The network “saw a growth in transactions from new devices, as well as new digital identities, with many new-to-digital consumers moving online to procure goods and services that were no longer available in person, or harder to access via a physical store,” according to the report.
“A lot of the state and local governments saw antiquated systems that were slammed with an unprecedented level of transactions and customers,” said McClenahan, former director of the Florida Department of Children and Families’ Office of Public Benefits Integrity. “The combination of a need to get benefits out quickly in a frictionless customer experience combined with a lack of digital identity verification and fraud risk analysis really created a ripe environment for fraudsters.”
What’s more, state and local governments are not used to such broad fraud exposure. Many of their systems lack fraud, waste and abuse risk analysis capabilities, and officials were so focused on meeting missions that in some cases, security took a back seat.
“I think a lot of agencies were having to stand up mobile apps and some digital services because their call centers just couldn’t handle the move from the physical presence to telephonic,” McClenahan said. “The cybersecurity was not generally part of the rollout.”
Additionally, although the report found that human-initiated fraud is decreasing -- by 33% year-over-year -- bot attacks rose, by 32% in e-commerce and 38% in financial services. These bot attacks are also new to the public sector, and agencies were unable to keep up, McClenahan said. “Government agencies are … the slowest and weakest member of the herd for fraudsters to attack,” he said.
In fact, digital identify verification – or the ability to ensure that someone is who they say they are when they try to access digital services – is the biggest area of risk and cybercrime that the company sees, he said, adding that “there has been a clear void or blind spot, both at the state and federal levels when it comes to digital identity.”
What’s more, many agency IT managers are unclear about the difference between a digital identity and a device assessment. Many agencies use cookies, for example, to determine that a device can be trusted, McClenahan said. The problem is that devices change and one user uses many devices, creating “challenges for saying this is a digital device vs. a digital identity,” he said.
Managers should think of digital identity verification as a doorbell.
Digital identity verification allows you to see “who’s coming to your door before they ring the doorbell, and that’s the difference between having a physical identity verification and a digital identity verification,” McClenahan said. Agencies need to have information to verify both that “this person exists and that this person is the one that’s coming to ring the doorbell.”
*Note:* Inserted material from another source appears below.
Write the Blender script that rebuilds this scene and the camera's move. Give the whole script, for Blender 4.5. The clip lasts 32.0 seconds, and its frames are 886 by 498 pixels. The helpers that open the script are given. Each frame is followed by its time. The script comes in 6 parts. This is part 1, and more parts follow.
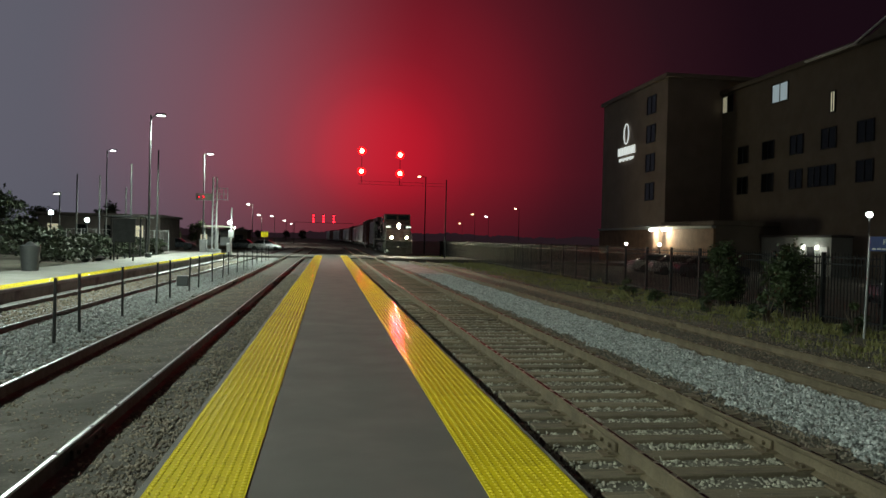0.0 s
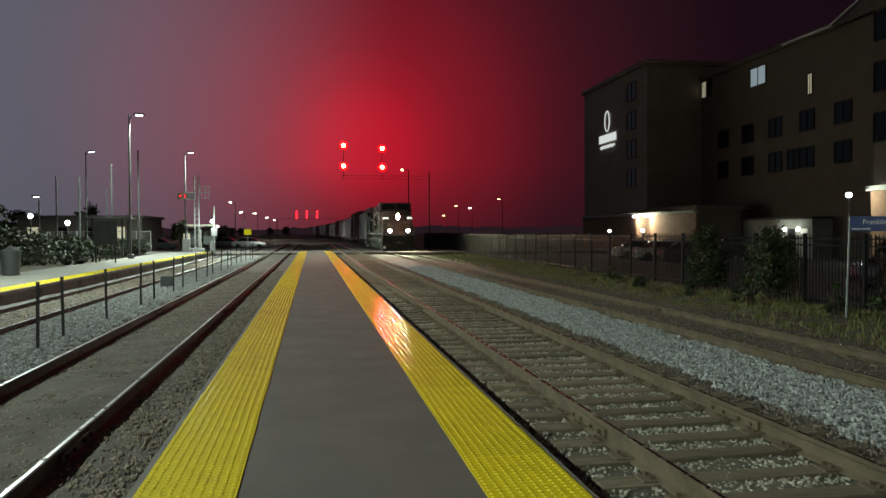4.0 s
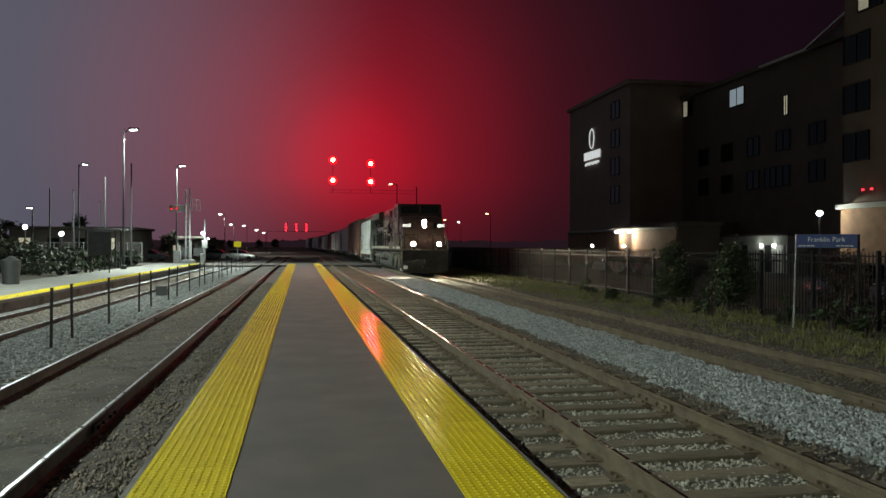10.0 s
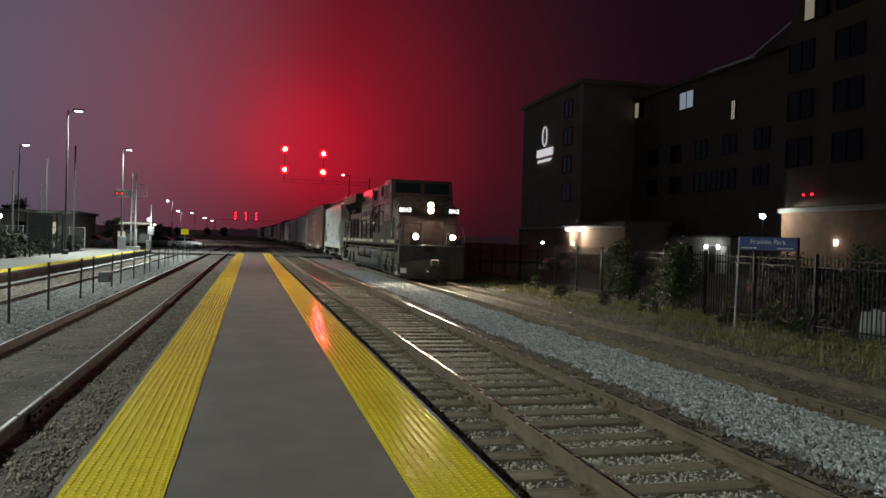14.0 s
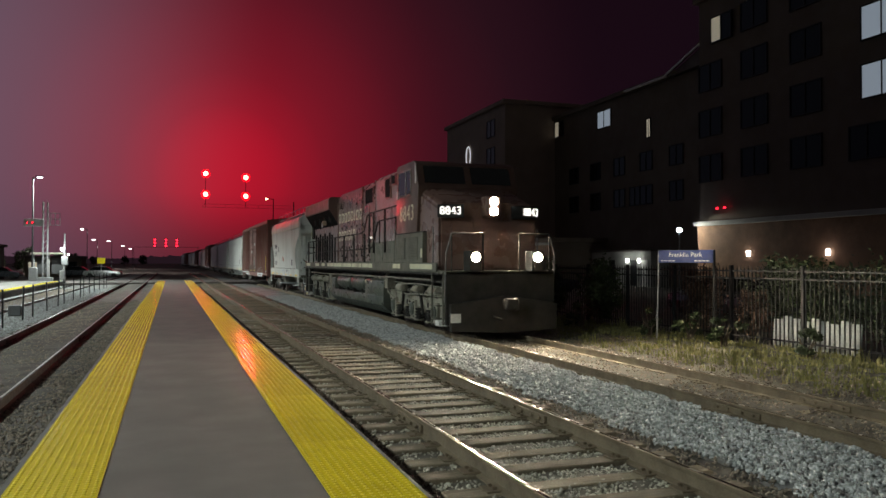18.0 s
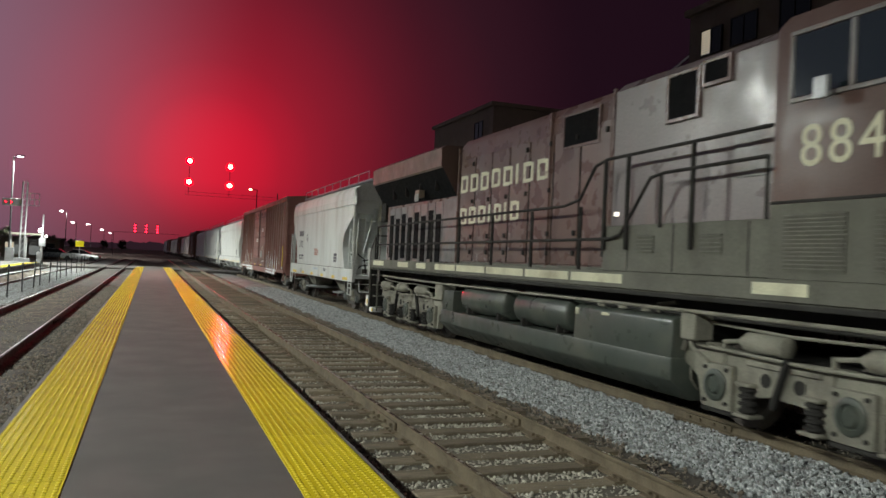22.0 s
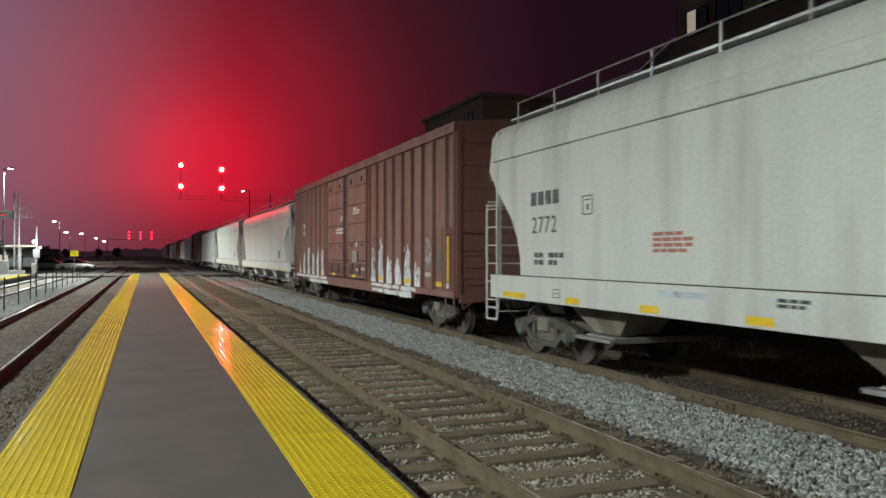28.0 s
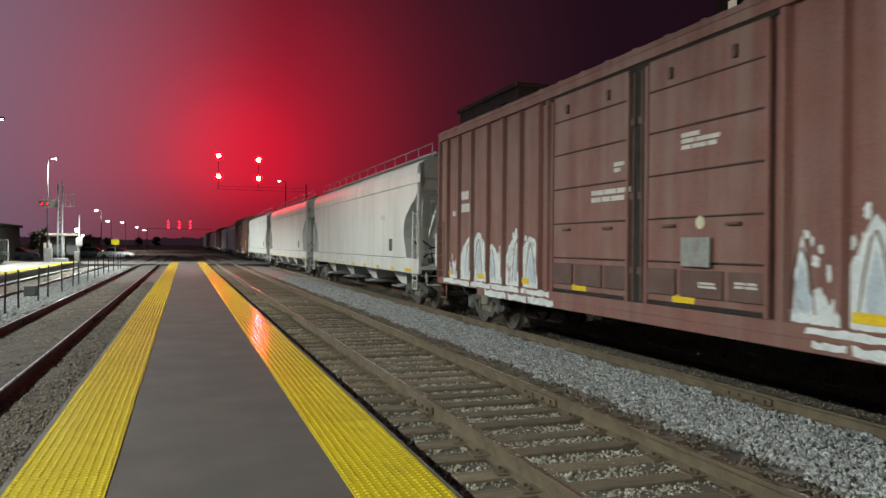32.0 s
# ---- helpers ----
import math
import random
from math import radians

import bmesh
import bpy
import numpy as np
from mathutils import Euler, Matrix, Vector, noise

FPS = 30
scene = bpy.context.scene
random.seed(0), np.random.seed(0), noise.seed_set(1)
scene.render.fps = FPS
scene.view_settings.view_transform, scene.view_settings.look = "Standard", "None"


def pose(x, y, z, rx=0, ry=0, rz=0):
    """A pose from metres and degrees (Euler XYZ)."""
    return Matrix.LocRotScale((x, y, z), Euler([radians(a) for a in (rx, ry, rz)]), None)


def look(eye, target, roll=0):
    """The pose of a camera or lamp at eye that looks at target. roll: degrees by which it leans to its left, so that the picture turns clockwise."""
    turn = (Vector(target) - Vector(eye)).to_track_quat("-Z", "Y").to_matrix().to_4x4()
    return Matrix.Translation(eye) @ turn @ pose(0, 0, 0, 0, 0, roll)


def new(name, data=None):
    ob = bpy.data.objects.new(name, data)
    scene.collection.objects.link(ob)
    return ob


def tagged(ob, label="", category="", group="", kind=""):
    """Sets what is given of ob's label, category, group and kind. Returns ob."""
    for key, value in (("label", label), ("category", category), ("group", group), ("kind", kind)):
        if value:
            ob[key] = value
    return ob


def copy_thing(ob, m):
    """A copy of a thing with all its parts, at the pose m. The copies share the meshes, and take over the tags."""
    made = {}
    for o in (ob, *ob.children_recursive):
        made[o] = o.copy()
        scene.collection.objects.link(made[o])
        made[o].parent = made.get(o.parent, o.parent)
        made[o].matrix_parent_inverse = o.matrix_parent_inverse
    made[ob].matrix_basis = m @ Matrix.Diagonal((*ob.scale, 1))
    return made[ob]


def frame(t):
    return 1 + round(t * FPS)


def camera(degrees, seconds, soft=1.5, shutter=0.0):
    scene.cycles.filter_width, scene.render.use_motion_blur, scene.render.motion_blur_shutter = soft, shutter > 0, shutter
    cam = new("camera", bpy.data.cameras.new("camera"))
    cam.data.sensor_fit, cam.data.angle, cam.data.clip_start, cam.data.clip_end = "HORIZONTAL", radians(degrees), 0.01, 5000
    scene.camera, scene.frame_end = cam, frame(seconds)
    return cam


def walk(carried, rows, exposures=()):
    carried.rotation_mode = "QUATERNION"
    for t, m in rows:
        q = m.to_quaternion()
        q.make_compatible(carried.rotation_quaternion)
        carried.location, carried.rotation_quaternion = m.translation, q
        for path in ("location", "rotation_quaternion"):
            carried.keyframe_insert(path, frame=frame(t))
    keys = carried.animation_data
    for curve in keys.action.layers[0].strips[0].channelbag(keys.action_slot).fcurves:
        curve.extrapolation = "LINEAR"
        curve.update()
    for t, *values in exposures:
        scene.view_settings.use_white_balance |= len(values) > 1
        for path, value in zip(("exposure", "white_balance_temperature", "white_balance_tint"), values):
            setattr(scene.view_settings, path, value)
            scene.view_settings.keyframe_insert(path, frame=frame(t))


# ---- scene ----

Federal leaders are addressing the need for digital identity verification. On Sept. 11, bipartisan members of the House introduced the “Improving Digital Identity Act of 2020.” It takes a three-part approach to modernizing “lagging digital identity infrastructure” by establishing a task force to bring key federal, state and local agencies together to develop secure methods; directing the National Institute of Standards and Technology to create a framework of standards on digital identity verification services; and establishing a grant program at the Department of Homeland Security to help states upgrade the systems they use for credentials, such as drivers’ licenses.